Given instruction - Transcribe the listing verbatim. Do not carry over any pictures.

Dataset excerpt -

*****

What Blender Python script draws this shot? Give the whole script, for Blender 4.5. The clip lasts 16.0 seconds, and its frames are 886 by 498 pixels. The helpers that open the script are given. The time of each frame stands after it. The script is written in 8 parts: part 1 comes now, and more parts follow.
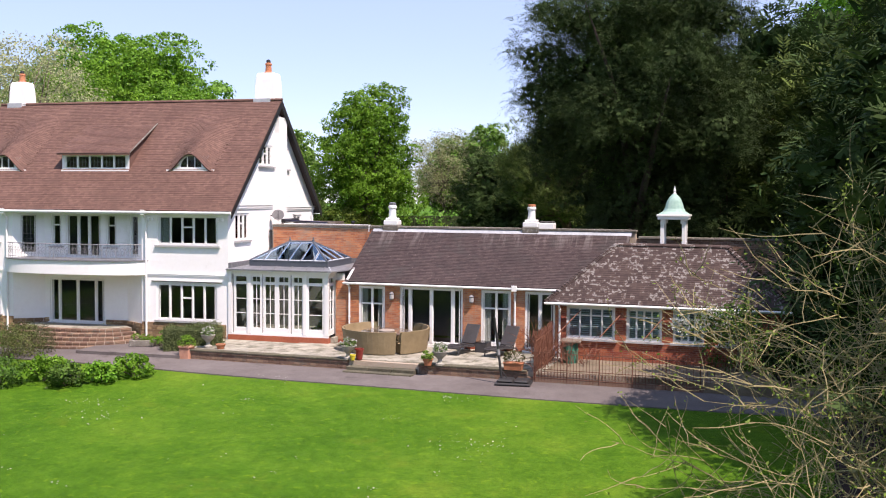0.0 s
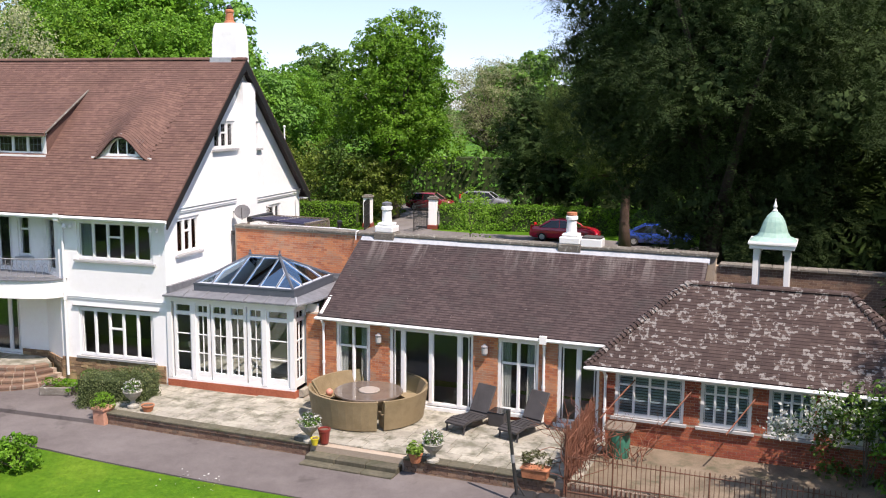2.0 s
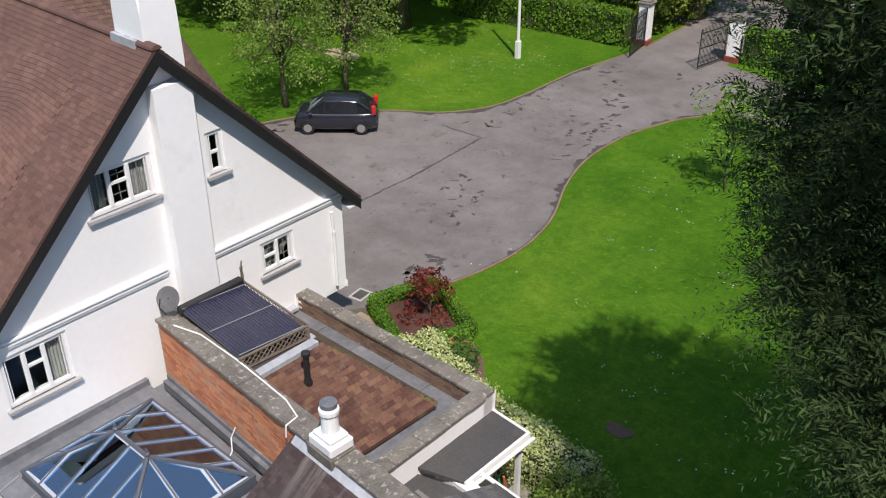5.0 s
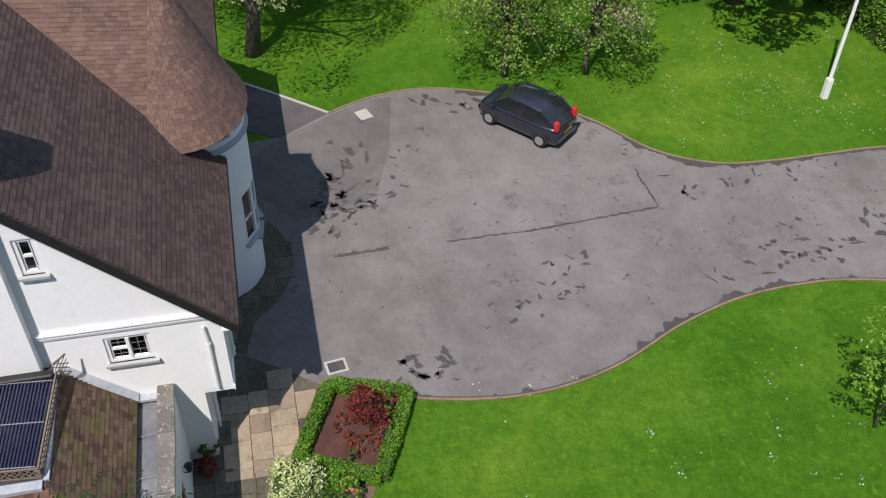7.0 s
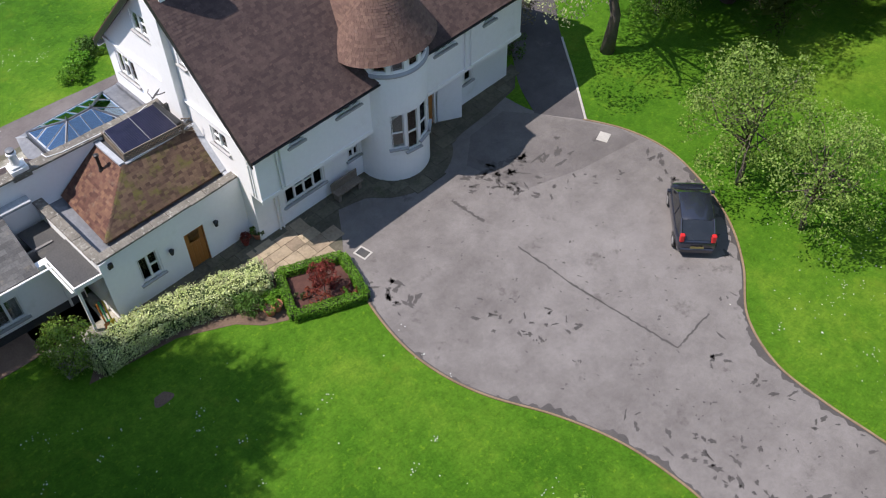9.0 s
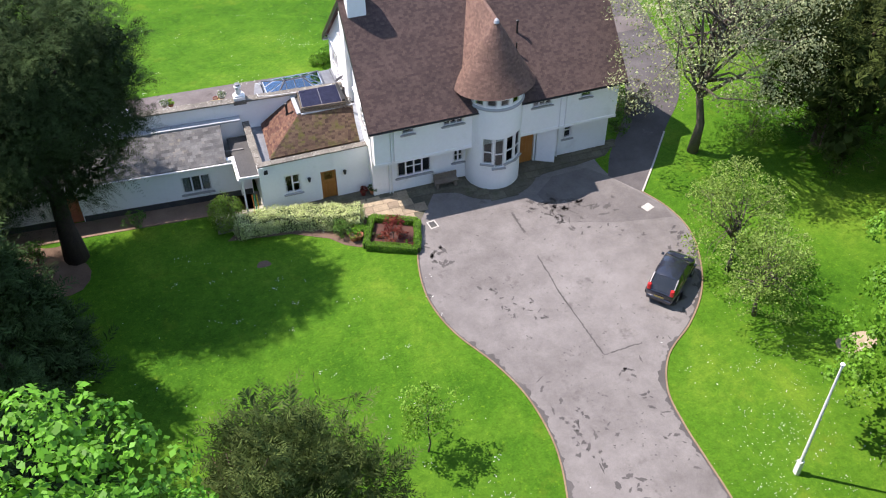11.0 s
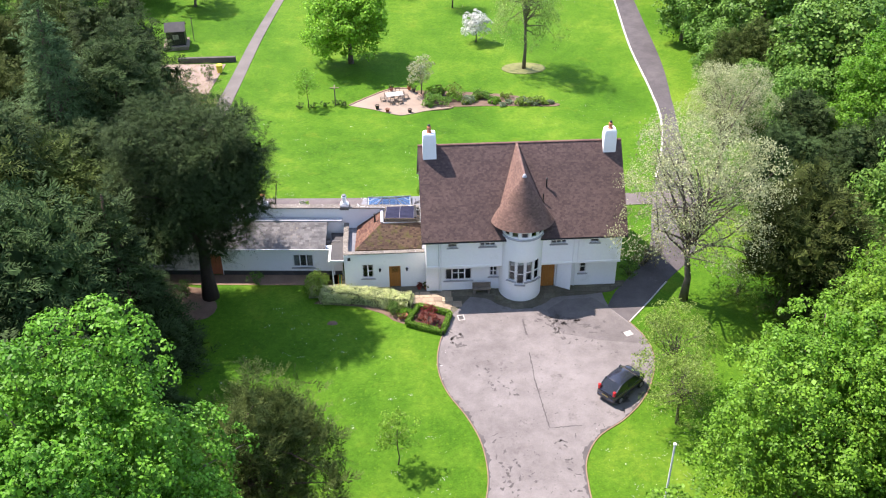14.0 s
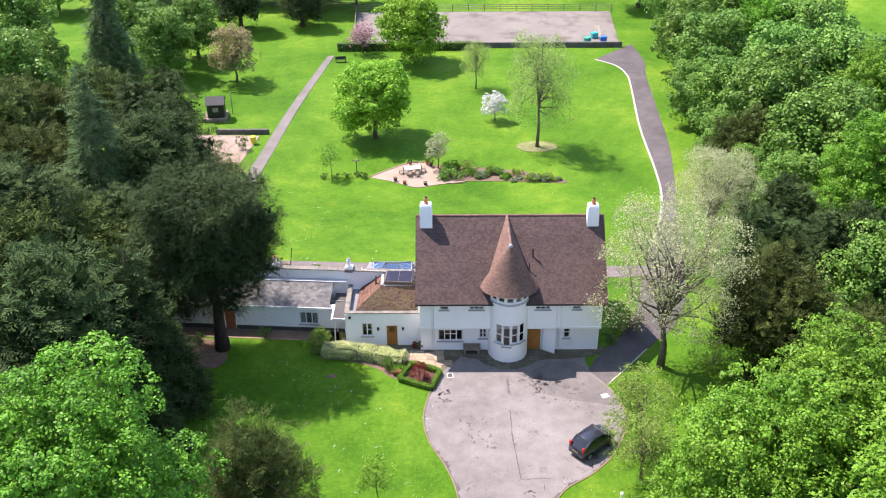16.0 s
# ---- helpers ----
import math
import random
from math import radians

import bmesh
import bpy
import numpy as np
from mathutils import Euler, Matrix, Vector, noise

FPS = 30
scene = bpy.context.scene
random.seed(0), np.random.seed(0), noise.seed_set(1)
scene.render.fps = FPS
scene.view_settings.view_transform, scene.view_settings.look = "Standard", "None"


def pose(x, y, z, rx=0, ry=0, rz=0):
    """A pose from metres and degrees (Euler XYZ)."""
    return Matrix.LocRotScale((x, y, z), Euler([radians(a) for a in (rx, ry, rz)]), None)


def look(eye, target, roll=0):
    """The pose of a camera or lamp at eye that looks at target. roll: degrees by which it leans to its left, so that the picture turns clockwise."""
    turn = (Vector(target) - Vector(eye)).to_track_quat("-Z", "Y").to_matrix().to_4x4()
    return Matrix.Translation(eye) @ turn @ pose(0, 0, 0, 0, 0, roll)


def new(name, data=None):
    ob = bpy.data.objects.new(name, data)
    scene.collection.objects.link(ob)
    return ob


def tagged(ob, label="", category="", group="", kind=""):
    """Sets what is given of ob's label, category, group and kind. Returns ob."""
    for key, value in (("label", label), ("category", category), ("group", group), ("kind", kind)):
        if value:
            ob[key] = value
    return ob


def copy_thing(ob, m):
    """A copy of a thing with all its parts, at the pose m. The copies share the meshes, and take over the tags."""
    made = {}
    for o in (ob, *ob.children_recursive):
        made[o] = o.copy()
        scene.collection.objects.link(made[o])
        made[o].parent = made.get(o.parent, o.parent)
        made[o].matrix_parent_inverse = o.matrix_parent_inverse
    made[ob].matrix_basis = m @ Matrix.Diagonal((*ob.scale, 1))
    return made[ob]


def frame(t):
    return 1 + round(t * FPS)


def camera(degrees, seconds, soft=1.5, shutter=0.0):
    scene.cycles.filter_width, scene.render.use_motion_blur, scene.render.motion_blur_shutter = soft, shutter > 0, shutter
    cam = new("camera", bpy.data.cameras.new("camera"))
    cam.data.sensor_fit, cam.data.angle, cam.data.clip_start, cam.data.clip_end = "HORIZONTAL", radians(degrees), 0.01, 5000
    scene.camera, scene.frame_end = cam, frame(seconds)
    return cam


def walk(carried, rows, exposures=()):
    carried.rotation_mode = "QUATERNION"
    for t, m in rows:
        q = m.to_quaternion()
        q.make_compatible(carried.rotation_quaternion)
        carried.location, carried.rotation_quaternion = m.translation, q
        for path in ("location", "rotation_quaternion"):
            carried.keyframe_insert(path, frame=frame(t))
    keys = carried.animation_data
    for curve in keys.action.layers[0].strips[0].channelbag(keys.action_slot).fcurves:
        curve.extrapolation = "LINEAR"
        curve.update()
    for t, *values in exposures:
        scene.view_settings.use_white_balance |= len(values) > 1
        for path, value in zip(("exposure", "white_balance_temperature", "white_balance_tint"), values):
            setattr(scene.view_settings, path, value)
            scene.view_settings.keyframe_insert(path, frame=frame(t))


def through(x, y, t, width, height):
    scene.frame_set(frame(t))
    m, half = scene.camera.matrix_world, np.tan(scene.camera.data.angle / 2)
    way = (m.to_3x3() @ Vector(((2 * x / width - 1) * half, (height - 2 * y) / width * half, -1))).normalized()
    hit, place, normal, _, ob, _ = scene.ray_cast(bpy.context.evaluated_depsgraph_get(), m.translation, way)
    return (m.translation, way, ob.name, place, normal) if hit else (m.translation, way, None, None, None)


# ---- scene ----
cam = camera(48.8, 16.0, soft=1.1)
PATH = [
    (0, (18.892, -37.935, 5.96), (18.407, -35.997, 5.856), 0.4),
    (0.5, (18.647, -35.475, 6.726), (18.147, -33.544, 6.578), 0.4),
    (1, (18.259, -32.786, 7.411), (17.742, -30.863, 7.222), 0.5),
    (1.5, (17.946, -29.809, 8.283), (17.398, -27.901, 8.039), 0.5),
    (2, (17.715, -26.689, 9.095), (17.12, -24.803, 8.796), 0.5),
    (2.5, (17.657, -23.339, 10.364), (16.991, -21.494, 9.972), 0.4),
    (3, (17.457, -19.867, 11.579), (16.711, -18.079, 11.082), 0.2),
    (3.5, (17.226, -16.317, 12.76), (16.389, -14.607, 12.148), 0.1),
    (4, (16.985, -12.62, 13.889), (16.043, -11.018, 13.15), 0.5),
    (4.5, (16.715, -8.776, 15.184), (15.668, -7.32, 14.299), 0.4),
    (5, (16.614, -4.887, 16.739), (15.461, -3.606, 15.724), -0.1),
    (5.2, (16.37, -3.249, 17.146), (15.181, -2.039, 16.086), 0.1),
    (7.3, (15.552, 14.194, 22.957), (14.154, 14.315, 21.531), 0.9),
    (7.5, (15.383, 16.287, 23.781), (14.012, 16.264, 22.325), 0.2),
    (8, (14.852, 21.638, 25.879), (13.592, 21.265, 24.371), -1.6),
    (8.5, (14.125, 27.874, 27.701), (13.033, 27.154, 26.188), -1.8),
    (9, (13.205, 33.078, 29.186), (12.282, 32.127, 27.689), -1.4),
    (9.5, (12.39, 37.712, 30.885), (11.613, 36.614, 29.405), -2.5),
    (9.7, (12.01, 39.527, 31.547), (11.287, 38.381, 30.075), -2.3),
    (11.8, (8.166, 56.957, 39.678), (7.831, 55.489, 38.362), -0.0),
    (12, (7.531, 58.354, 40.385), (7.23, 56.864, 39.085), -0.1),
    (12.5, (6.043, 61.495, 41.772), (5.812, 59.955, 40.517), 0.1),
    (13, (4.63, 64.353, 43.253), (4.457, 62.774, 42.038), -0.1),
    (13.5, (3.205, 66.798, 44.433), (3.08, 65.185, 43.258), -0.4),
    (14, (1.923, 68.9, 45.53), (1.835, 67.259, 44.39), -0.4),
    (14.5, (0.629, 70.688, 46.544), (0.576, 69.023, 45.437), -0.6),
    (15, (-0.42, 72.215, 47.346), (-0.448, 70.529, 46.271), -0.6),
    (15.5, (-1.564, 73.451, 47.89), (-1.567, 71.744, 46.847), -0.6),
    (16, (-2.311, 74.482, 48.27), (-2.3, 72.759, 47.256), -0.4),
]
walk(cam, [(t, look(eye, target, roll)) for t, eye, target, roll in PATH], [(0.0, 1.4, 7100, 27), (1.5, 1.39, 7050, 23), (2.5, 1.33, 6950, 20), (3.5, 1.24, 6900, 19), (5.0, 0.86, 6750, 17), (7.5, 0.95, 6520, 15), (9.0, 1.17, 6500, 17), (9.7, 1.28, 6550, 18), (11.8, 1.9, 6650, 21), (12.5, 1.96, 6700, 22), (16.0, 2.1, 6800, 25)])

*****

Result for this exercise -
What Blender Python script draws this shot? Give the whole script, for Blender 4.5. The clip lasts 16.0 seconds, and its frames are 886 by 498 pixels. The helpers that open the script are given. The time of each frame stands after it. The script is written in 8 parts: part 1 comes now, and more parts follow.
0.0 s
2.0 s
5.0 s
7.0 s
9.0 s
11.0 s
14.0 s
16.0 s
# ---- helpers ----
import math
import random
from math import radians

import bmesh
import bpy
import numpy as np
from mathutils import Euler, Matrix, Vector, noise

FPS = 30
scene = bpy.context.scene
random.seed(0), np.random.seed(0), noise.seed_set(1)
scene.render.fps = FPS
scene.view_settings.view_transform, scene.view_settings.look = "Standard", "None"


def pose(x, y, z, rx=0, ry=0, rz=0):
    """A pose from metres and degrees (Euler XYZ)."""
    return Matrix.LocRotScale((x, y, z), Euler([radians(a) for a in (rx, ry, rz)]), None)


def look(eye, target, roll=0):
    """The pose of a camera or lamp at eye that looks at target. roll: degrees by which it leans to its left, so that the picture turns clockwise."""
    turn = (Vector(target) - Vector(eye)).to_track_quat("-Z", "Y").to_matrix().to_4x4()
    return Matrix.Translation(eye) @ turn @ pose(0, 0, 0, 0, 0, roll)


def new(name, data=None):
    ob = bpy.data.objects.new(name, data)
    scene.collection.objects.link(ob)
    return ob


def tagged(ob, label="", category="", group="", kind=""):
    """Sets what is given of ob's label, category, group and kind. Returns ob."""
    for key, value in (("label", label), ("category", category), ("group", group), ("kind", kind)):
        if value:
            ob[key] = value
    return ob


def copy_thing(ob, m):
    """A copy of a thing with all its parts, at the pose m. The copies share the meshes, and take over the tags."""
    made = {}
    for o in (ob, *ob.children_recursive):
        made[o] = o.copy()
        scene.collection.objects.link(made[o])
        made[o].parent = made.get(o.parent, o.parent)
        made[o].matrix_parent_inverse = o.matrix_parent_inverse
    made[ob].matrix_basis = m @ Matrix.Diagonal((*ob.scale, 1))
    return made[ob]


def frame(t):
    return 1 + round(t * FPS)


def camera(degrees, seconds, soft=1.5, shutter=0.0):
    scene.cycles.filter_width, scene.render.use_motion_blur, scene.render.motion_blur_shutter = soft, shutter > 0, shutter
    cam = new("camera", bpy.data.cameras.new("camera"))
    cam.data.sensor_fit, cam.data.angle, cam.data.clip_start, cam.data.clip_end = "HORIZONTAL", radians(degrees), 0.01, 5000
    scene.camera, scene.frame_end = cam, frame(seconds)
    return cam


def walk(carried, rows, exposures=()):
    carried.rotation_mode = "QUATERNION"
    for t, m in rows:
        q = m.to_quaternion()
        q.make_compatible(carried.rotation_quaternion)
        carried.location, carried.rotation_quaternion = m.translation, q
        for path in ("location", "rotation_quaternion"):
            carried.keyframe_insert(path, frame=frame(t))
    keys = carried.animation_data
    for curve in keys.action.layers[0].strips[0].channelbag(keys.action_slot).fcurves:
        curve.extrapolation = "LINEAR"
        curve.update()
    for t, *values in exposures:
        scene.view_settings.use_white_balance |= len(values) > 1
        for path, value in zip(("exposure", "white_balance_temperature", "white_balance_tint"), values):
            setattr(scene.view_settings, path, value)
            scene.view_settings.keyframe_insert(path, frame=frame(t))


def through(x, y, t, width, height):
    scene.frame_set(frame(t))
    m, half = scene.camera.matrix_world, np.tan(scene.camera.data.angle / 2)
    way = (m.to_3x3() @ Vector(((2 * x / width - 1) * half, (height - 2 * y) / width * half, -1))).normalized()
    hit, place, normal, _, ob, _ = scene.ray_cast(bpy.context.evaluated_depsgraph_get(), m.translation, way)
    return (m.translation, way, ob.name, place, normal) if hit else (m.translation, way, None, None, None)


# ---- scene ----
cam = camera(48.8, 16.0, soft=1.1)
PATH = [
    (0, (18.892, -37.935, 5.96), (18.407, -35.997, 5.856), 0.4),
    (0.5, (18.647, -35.475, 6.726), (18.147, -33.544, 6.578), 0.4),
    (1, (18.259, -32.786, 7.411), (17.742, -30.863, 7.222), 0.5),
    (1.5, (17.946, -29.809, 8.283), (17.398, -27.901, 8.039), 0.5),
    (2, (17.715, -26.689, 9.095), (17.12, -24.803, 8.796), 0.5),
    (2.5, (17.657, -23.339, 10.364), (16.991, -21.494, 9.972), 0.4),
    (3, (17.457, -19.867, 11.579), (16.711, -18.079, 11.082), 0.2),
    (3.5, (17.226, -16.317, 12.76), (16.389, -14.607, 12.148), 0.1),
    (4, (16.985, -12.62, 13.889), (16.043, -11.018, 13.15), 0.5),
    (4.5, (16.715, -8.776, 15.184), (15.668, -7.32, 14.299), 0.4),
    (5, (16.614, -4.887, 16.739), (15.461, -3.606, 15.724), -0.1),
    (5.2, (16.37, -3.249, 17.146), (15.181, -2.039, 16.086), 0.1),
    (7.3, (15.552, 14.194, 22.957), (14.154, 14.315, 21.531), 0.9),
    (7.5, (15.383, 16.287, 23.781), (14.012, 16.264, 22.325), 0.2),
    (8, (14.852, 21.638, 25.879), (13.592, 21.265, 24.371), -1.6),
    (8.5, (14.125, 27.874, 27.701), (13.033, 27.154, 26.188), -1.8),
    (9, (13.205, 33.078, 29.186), (12.282, 32.127, 27.689), -1.4),
    (9.5, (12.39, 37.712, 30.885), (11.613, 36.614, 29.405), -2.5),
    (9.7, (12.01, 39.527, 31.547), (11.287, 38.381, 30.075), -2.3),
    (11.8, (8.166, 56.957, 39.678), (7.831, 55.489, 38.362), -0.0),
    (12, (7.531, 58.354, 40.385), (7.23, 56.864, 39.085), -0.1),
    (12.5, (6.043, 61.495, 41.772), (5.812, 59.955, 40.517), 0.1),
    (13, (4.63, 64.353, 43.253), (4.457, 62.774, 42.038), -0.1),
    (13.5, (3.205, 66.798, 44.433), (3.08, 65.185, 43.258), -0.4),
    (14, (1.923, 68.9, 45.53), (1.835, 67.259, 44.39), -0.4),
    (14.5, (0.629, 70.688, 46.544), (0.576, 69.023, 45.437), -0.6),
    (15, (-0.42, 72.215, 47.346), (-0.448, 70.529, 46.271), -0.6),
    (15.5, (-1.564, 73.451, 47.89), (-1.567, 71.744, 46.847), -0.6),
    (16, (-2.311, 74.482, 48.27), (-2.3, 72.759, 47.256), -0.4),
]
walk(cam, [(t, look(eye, target, roll)) for t, eye, target, roll in PATH], [(0.0, 1.4, 7100, 27), (1.5, 1.39, 7050, 23), (2.5, 1.33, 6950, 20), (3.5, 1.24, 6900, 19), (5.0, 0.86, 6750, 17), (7.5, 0.95, 6520, 15), (9.0, 1.17, 6500, 17), (9.7, 1.28, 6550, 18), (11.8, 1.9, 6650, 21), (12.5, 1.96, 6700, 22), (16.0, 2.1, 6800, 25)])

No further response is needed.